What does the TEA takeover of Houston ISD look like moving forward?

Step-by-step explanation of what’s next in the state’s intervention

Houston – The next big day for the Texas Education Agency’s intervention of Houston ISD is June 1, when the commissioner announces the Board of Managers and superintendent.

But what happens once they are all in place?

The goal is to get the school district in shape to meet certain criteria before eventually handing it back to local control.

  • HISD will not have any multi-year failing campuses.
  • The special education program will operate in compliance with legal requirements.
  • Board procedures and conduct must be focused on student outcomes.

Once those conditions are met, the board of managers and superintendent will work to hand it back over to the board of trustees. Here’s that process:

TEA graphic on HISD takeover
  1. The goal is to have the conditions met in two years. If met, a third of the board of managers will be replaced with trustees.
  2. After some time, another third of the board will be replaced with trustees.
  3. This continues until the managers are replaced entirely by trustees.

Who are the Board of Managers?

The future of Houston ISD rests on a group of people who aren’t yet selected those are the state-appointed superintendent and a board of managers. The former TEA Commissioner Michael Williams says selecting the superintendent will be private. However, applications for the Board of Managers are open and close Thursday, August 6th.
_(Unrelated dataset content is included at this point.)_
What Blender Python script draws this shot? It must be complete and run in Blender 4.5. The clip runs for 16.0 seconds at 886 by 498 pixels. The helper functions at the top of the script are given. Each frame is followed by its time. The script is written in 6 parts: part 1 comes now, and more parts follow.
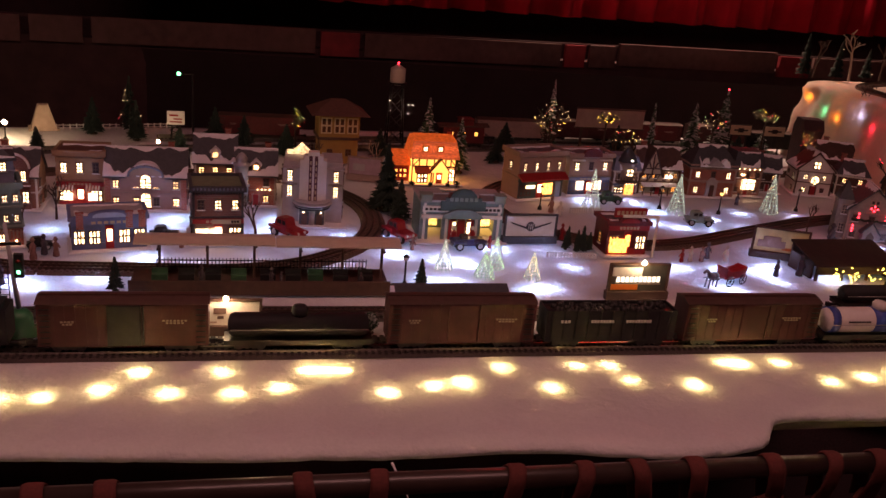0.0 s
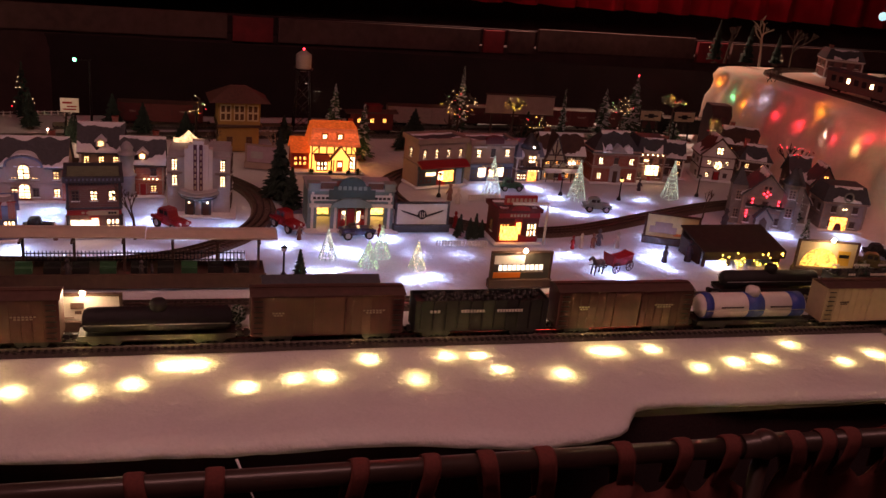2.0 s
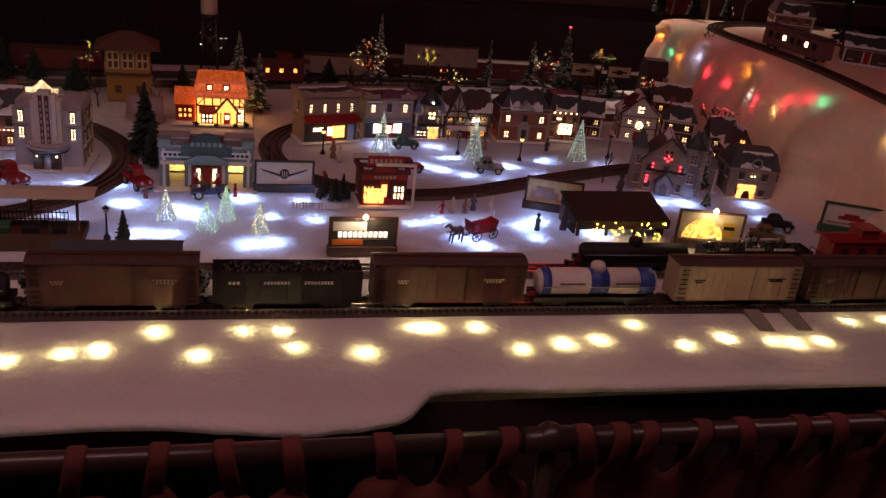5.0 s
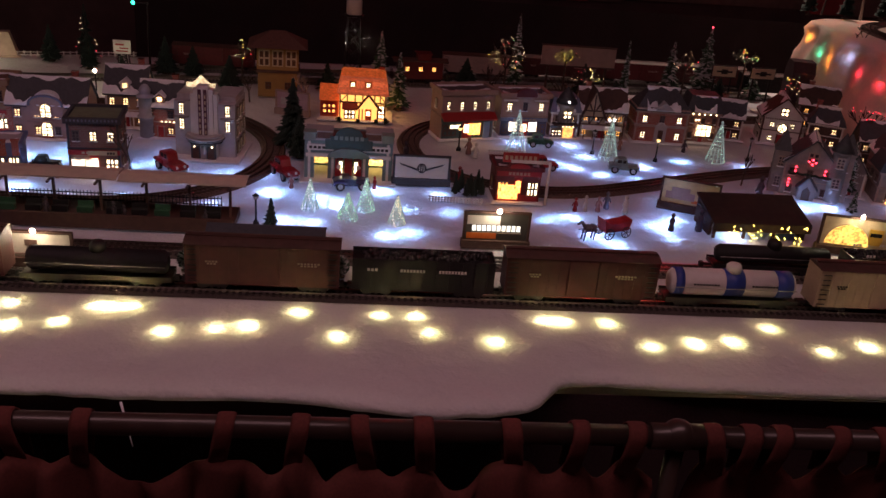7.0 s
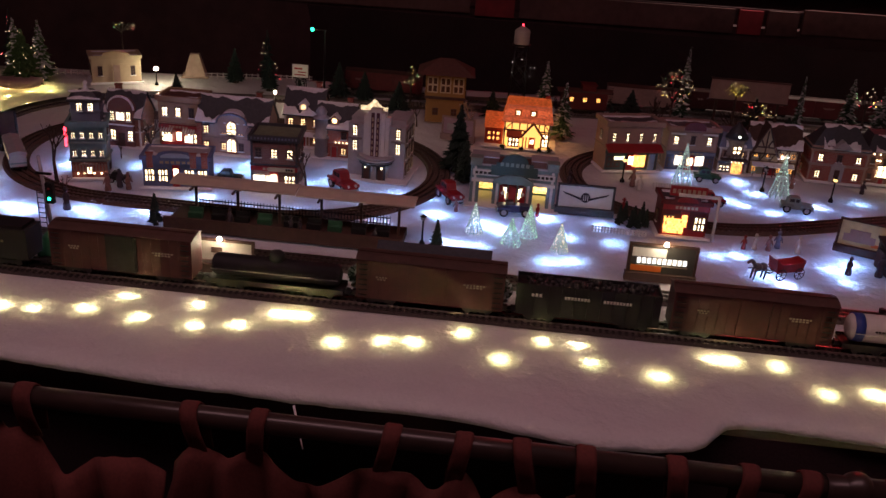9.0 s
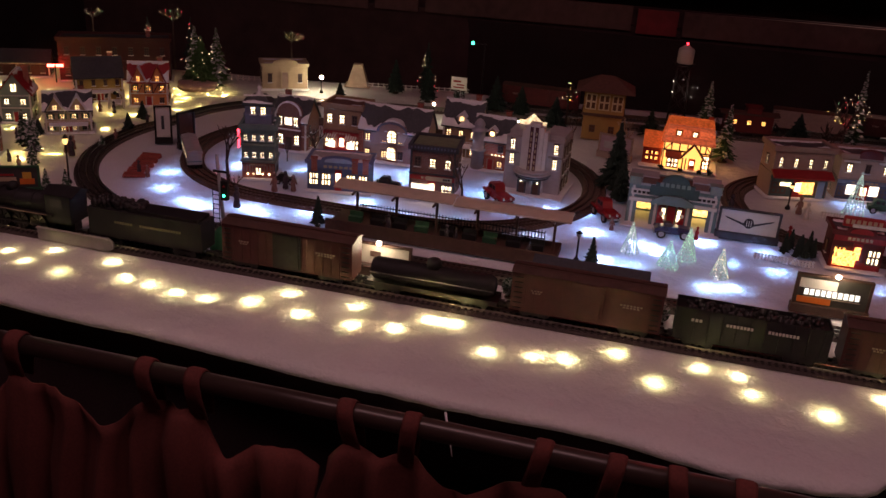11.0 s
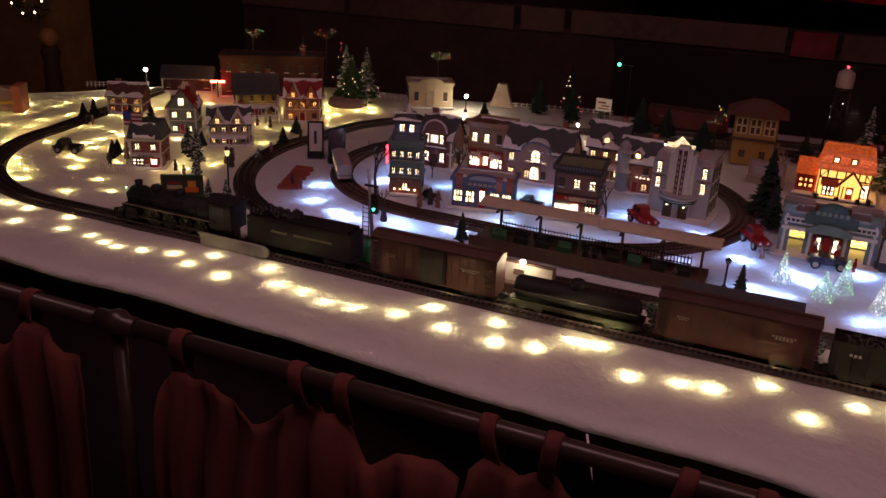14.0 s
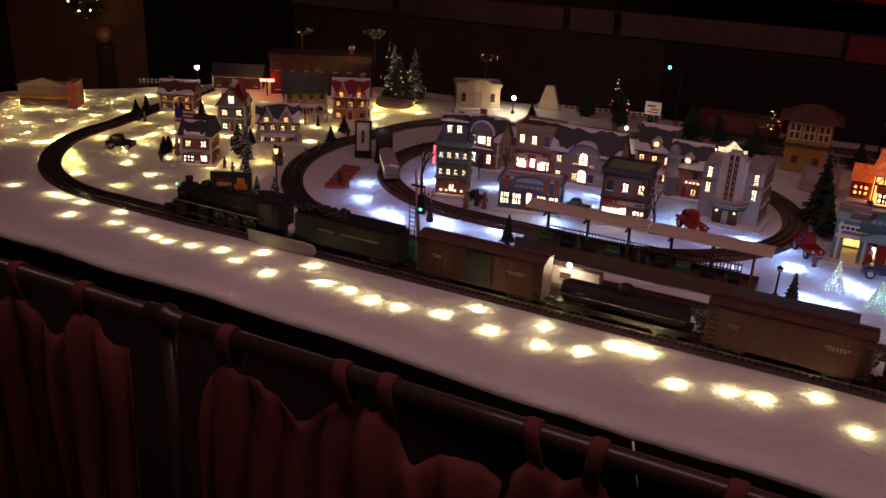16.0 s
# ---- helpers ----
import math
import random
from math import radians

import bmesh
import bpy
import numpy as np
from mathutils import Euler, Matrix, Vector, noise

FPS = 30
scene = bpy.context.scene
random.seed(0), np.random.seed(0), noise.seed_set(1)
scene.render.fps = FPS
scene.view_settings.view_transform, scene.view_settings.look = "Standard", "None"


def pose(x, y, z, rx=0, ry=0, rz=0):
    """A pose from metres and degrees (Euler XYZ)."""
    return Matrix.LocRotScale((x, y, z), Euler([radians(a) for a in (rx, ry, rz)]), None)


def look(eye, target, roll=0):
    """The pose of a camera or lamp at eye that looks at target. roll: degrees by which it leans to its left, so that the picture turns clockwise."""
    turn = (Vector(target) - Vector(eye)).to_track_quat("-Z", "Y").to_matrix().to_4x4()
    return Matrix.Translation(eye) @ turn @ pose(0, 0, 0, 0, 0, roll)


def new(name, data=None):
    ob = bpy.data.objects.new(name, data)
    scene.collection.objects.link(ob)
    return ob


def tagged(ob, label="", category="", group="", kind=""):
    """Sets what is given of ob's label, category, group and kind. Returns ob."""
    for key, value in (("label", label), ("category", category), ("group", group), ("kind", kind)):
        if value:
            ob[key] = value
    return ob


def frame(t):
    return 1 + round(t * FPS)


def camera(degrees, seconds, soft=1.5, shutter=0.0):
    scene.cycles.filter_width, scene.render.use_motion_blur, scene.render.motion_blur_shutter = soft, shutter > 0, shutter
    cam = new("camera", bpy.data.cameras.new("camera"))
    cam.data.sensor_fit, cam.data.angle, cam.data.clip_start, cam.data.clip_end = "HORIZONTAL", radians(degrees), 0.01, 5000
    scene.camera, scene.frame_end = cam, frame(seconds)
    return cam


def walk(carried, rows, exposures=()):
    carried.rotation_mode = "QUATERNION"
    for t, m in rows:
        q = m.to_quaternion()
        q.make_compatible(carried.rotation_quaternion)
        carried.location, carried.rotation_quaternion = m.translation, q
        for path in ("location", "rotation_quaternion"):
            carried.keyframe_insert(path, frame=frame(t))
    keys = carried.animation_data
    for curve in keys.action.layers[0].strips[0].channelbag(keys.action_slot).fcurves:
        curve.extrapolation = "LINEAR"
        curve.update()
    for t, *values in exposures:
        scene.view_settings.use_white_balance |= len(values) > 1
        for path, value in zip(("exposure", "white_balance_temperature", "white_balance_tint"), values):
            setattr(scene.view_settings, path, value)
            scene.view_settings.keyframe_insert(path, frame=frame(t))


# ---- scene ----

The state website has the job description as such, “the core purpose of the Board of Managers is to improve student outcomes by representing the vision and values of the Houston ISD community where every Houston ISD student is to be prepared for college, career, or the military in a manner that is equitable, transparent, and efficient.”

Williams is the immediate past commissioner who oversaw multiple school takeovers and watched two districts close. He said he expects Commissioner Mike Morath to seat between seven and nine members.

“He’s going to want an array of talent some will have an education background some will have a business background, some will have a civics background, whatever,” Williams said. “He’s going to try to find the nine best people, he can, who are Houstonians to run that district and then he’s going to walk away.”


The Board of Managers should include some members who:

  • Are currently parents of HISD students
  • Have some verifiable history of success in public education, preferably in the greater Houston area
  • Have some background as a parent leader, a teacher leader, and/or a neighborhood leader
  • Have demonstrated success in community leadership
  • Have some background in social work, counseling, or psychology
  • Have some background in business, finance, and/or law
  • Ideally live throughout the 9 existing trustee districts

Williams says the role of the Board of Managers will be like the elected Board of Trustees. The members will work alongside the soon-to-be selected superintendent who will work towards Commissioner’s Morath’s charge.

“They’re going to be looking at ways to improve academic achievement,” Williams said. “They will be looking at ways to manage their relationship with the community. They’re going to be doing the exact same thing that trustees do, that that elected trustees do even though they are not elected but appointed by the commissioner.”

During the two-year process of the takeover, the Board of Managers and the Superintendent will be monitored by Houston ISD conservator, Doris Delaney, who had her authority expanded by Commissioner Morath in 2019.

She was present at some of the TEA community informational meetings.

Delaney will write the quarterly reports to Morath. Williams describes her as Morath’s “eyes and ears” in the district.